When you think about it, it's kind of funny that we humans took over the world like we did. Everybody says that it's because we are so smart, but it could just as likely be due to our aggressive natures, or maybe a little of both. Lots of animals are aggressive, but lots of animals don't have the smarts to invent weapons of mass destruction in order to become king of the hill. Of course there is no guarantee that our dominance is permanent. We have only been here a couple hundred thousand years, which is a drop in the bucket in geological time. I think that cockroaches have been here longer than that.

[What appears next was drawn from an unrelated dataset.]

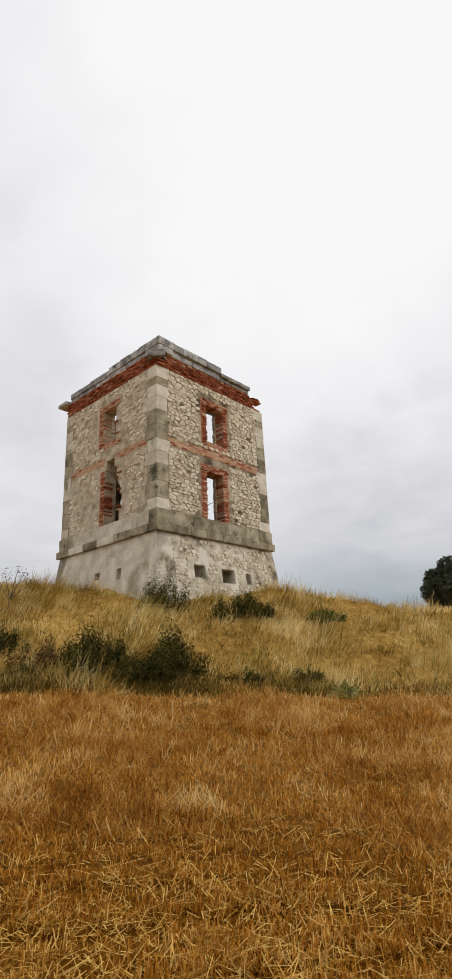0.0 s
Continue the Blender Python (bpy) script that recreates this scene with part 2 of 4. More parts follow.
BROWN_LEAF = material("withered_leaves", [(0.3, (0.05, 0.025, 0.012)), (0.5, (0.1, 0.055, 0.025)), (0.75, (0.2, 0.13, 0.05))], 2.0, 0.7, 0.0, island=0.6)
GREEN_LEAF = material("green_shrub_leaves", [(0.3, (0.035, 0.05, 0.01)), (0.5, (0.075, 0.1, 0.022)), (0.75, (0.14, 0.16, 0.04))], 2.0, 0.6, 0.0, island=0.5)
TERRACOTTA = material("faded_terracotta_plaster", [(0.3, (0.36, 0.2, 0.115)), (0.5, (0.46, 0.29, 0.18)), (0.7, (0.54, 0.39, 0.27))], 3.0, 0.95, 0.6, 18)
# rear wall plaster, the interior's shade put into its dark brown
SHADED_PLASTER = material("shaded_inner_plaster", [(0.3, (0.09, 0.064, 0.04)), (0.5, (0.17, 0.125, 0.082)), (0.7, (0.3, 0.235, 0.165))], 1.5, 0.95, 0.6, 14)
CLOD = material("dry_pale_earth", [(0.3, (0.24, 0.14, 0.042)), (0.5, (0.36, 0.225, 0.075)), (0.7, (0.48, 0.33, 0.13))], 9.0, 0.95, 0.6, 40)
BARK = material("grey_bark", [(0.3, (0.05, 0.04, 0.03)), (0.6, (0.12, 0.1, 0.08))], 6.0, 0.9, 0.5, 20)
# hill colours that hold the blue-grey haze of distance
MOUNTAIN = material("hazed_distant_hills", [(0.3, (0.355, 0.4, 0.415)), (0.7, (0.385, 0.43, 0.445))], 0.003, 1.0, 0.0)
FOOTHILL = material("hazed_wooded_foothills", [(0.3, (0.225, 0.275, 0.31)), (0.7, (0.29, 0.34, 0.375))], 0.006, 1.0, 0.0)
PAINTED = material("white_plaster", [(0.3, (0.72, 0.71, 0.68)), (0.7, (0.82, 0.81, 0.78))], 1.0, 0.9, 0.0)
TILE_ROOF = material("red_roof_tiles", [(0.3, (0.3, 0.11, 0.06)), (0.7, (0.42, 0.18, 0.1))], 1.0, 0.9, 0.0)
SLATE = material("dark_window", [(0.3, (0.04, 0.04, 0.045)), (0.7, (0.07, 0.07, 0.075))], 1.0, 0.5, 0.0)
# village roofs, distance haze mixed into their blue-grey
HAZED_ROOF = material("hazed_roof_sheets", [(0.3, (0.24, 0.28, 0.33)), (0.7, (0.32, 0.36, 0.41))], 0.2, 0.7, 0.0)
# leaves of the plain, lightened for haze, the second set more
FAR_LEAF = material("hazed_far_tree_leaves", [(0.3, (0.1, 0.12, 0.1)), (0.5, (0.16, 0.185, 0.16)), (0.75, (0.22, 0.24, 0.21))], 0.3, 0.8, 0.0, island=0.5)
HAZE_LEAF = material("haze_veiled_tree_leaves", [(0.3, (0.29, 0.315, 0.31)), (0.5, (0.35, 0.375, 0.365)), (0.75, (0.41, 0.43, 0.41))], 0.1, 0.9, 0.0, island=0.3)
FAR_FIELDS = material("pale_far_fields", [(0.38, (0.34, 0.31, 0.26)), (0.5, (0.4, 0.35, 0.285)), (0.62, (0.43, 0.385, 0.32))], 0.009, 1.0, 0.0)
# woods on the hill, greyed in colour as haze would
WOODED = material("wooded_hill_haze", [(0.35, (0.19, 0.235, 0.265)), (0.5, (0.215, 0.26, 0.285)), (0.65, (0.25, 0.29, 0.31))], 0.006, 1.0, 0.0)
CAR_PAINT = material("dark_blue_paint", [(0.3, (0.02, 0.025, 0.04)), (0.7, (0.04, 0.05, 0.075))], 1.0, 0.35, 0.0)
TYRE = material("tyre_rubber", [(0.3, (0.02, 0.02, 0.02)), (0.7, (0.04, 0.04, 0.04))], 4.0, 0.9, 0.0)
KNOLL = material("grey_scrubby_knoll", [(0.35, (0.17, 0.165, 0.16)), (0.5, (0.24, 0.225, 0.21)), (0.65, (0.33, 0.3, 0.265))], 0.06, 0.95, 0.0)
EARTH = material("bare_earth", [(0.3, (0.24, 0.21, 0.18)), (0.7, (0.36, 0.32, 0.27))], 0.05, 0.95, 0.0)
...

This month's National Geographic has an article about prehistoric art. It seems they keep finding earlier and earlier examples of it, which has led to lots of speculation about it's significance in human development. In some cases, cultures developed this stuff and then seem to have lost it for thousands of years. Did they abandon their art because times got so tough that they couldn't afford the luxury anymore? Maybe, but in some cases adversity seems to have fostered artistic expression instead of inhibiting it. Of course it's all speculation, which is kind of an art form in itself. Maybe that's one of our greatest virtues, the ability to speculate, to ask ourselves and each other, "What if?"